Provided data:
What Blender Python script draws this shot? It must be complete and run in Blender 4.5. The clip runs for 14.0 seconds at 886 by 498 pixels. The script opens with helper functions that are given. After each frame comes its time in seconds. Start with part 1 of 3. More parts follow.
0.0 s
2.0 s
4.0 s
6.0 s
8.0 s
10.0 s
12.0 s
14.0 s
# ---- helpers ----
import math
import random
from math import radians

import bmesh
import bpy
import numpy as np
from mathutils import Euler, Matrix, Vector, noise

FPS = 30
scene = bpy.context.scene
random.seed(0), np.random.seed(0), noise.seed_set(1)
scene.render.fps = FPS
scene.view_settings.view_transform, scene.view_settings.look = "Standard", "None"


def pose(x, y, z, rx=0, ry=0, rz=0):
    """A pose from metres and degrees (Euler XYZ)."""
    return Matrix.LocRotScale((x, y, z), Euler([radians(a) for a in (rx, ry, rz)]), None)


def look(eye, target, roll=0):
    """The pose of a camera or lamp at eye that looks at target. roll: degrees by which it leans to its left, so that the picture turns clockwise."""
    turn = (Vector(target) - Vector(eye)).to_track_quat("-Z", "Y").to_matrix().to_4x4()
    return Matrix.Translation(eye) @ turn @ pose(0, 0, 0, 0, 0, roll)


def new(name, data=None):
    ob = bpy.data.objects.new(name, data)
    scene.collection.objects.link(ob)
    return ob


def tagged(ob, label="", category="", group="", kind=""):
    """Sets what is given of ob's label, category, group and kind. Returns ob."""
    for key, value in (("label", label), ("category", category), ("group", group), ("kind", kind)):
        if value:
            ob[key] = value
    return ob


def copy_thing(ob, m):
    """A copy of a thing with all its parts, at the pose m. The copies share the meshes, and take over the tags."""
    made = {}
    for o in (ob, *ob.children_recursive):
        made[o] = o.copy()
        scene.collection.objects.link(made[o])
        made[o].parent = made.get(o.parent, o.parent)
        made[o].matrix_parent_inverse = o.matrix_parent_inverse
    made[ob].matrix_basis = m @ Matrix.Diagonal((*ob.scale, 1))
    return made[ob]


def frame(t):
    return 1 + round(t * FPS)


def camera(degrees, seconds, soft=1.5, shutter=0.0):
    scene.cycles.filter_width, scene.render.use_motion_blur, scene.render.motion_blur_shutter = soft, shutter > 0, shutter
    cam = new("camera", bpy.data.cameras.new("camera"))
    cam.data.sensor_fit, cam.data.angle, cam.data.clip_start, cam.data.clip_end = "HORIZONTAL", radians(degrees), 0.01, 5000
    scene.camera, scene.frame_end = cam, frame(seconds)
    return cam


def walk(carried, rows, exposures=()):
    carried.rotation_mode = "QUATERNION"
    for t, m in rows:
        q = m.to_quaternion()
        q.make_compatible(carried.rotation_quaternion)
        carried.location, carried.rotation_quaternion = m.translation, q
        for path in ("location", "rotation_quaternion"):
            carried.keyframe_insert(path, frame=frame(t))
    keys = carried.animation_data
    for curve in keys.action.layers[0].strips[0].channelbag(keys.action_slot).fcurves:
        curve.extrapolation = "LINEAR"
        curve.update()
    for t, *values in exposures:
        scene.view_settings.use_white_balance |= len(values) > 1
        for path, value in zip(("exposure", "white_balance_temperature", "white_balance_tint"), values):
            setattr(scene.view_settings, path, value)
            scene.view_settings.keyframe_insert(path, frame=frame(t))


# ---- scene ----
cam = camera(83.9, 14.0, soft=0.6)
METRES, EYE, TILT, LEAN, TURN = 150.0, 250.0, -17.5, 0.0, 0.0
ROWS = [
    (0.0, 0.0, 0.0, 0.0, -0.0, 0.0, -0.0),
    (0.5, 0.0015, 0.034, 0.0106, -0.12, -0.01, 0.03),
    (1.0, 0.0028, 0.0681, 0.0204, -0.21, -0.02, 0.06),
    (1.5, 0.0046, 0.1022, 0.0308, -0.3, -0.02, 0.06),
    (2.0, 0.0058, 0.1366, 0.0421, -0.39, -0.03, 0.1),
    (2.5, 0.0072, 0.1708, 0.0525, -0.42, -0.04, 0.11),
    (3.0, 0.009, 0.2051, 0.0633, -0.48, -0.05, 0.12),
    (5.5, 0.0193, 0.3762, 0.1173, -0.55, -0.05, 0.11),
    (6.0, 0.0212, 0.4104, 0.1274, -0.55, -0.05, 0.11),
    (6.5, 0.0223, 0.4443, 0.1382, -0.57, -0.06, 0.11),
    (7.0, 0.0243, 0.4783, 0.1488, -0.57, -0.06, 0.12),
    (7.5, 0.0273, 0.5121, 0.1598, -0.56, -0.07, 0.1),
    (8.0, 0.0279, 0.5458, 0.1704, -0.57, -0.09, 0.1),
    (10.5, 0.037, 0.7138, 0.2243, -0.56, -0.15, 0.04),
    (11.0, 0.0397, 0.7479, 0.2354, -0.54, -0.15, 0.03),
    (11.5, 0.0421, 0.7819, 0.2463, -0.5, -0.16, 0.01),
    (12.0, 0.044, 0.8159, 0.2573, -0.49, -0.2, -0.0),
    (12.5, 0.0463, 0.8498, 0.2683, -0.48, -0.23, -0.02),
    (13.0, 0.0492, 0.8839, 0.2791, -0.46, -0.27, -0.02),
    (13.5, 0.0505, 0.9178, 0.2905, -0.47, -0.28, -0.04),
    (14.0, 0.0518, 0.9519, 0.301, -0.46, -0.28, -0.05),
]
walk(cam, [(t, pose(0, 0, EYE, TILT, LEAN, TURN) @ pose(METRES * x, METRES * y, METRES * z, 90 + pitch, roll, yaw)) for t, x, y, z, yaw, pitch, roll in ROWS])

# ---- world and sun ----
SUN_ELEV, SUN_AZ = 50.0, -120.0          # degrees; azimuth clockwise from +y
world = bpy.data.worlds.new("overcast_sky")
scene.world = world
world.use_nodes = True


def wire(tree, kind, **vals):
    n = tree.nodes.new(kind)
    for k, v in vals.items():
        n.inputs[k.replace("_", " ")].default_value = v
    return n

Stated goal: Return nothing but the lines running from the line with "scene.collection.objects.link(ob)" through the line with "keys = carried.animation_data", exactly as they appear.

Task response:
    scene.collection.objects.link(ob)
    return ob


def tagged(ob, label="", category="", group="", kind=""):
    """Sets what is given of ob's label, category, group and kind. Returns ob."""
    for key, value in (("label", label), ("category", category), ("group", group), ("kind", kind)):
        if value:
            ob[key] = value
    return ob


def copy_thing(ob, m):
    """A copy of a thing with all its parts, at the pose m. The copies share the meshes, and take over the tags."""
    made = {}
    for o in (ob, *ob.children_recursive):
        made[o] = o.copy()
        scene.collection.objects.link(made[o])
        made[o].parent = made.get(o.parent, o.parent)
        made[o].matrix_parent_inverse = o.matrix_parent_inverse
    made[ob].matrix_basis = m @ Matrix.Diagonal((*ob.scale, 1))
    return made[ob]


def frame(t):
    return 1 + round(t * FPS)


def camera(degrees, seconds, soft=1.5, shutter=0.0):
    scene.cycles.filter_width, scene.render.use_motion_blur, scene.render.motion_blur_shutter = soft, shutter > 0, shutter
    cam = new("camera", bpy.data.cameras.new("camera"))
    cam.data.sensor_fit, cam.data.angle, cam.data.clip_start, cam.data.clip_end = "HORIZONTAL", radians(degrees), 0.01, 5000
    scene.camera, scene.frame_end = cam, frame(seconds)
    return cam


def walk(carried, rows, exposures=()):
    carried.rotation_mode = "QUATERNION"
    for t, m in rows:
        q = m.to_quaternion()
        q.make_compatible(carried.rotation_quaternion)
        carried.location, carried.rotation_quaternion = m.translation, q
        for path in ("location", "rotation_quaternion"):
            carried.keyframe_insert(path, frame=frame(t))
    keys = carried.animation_data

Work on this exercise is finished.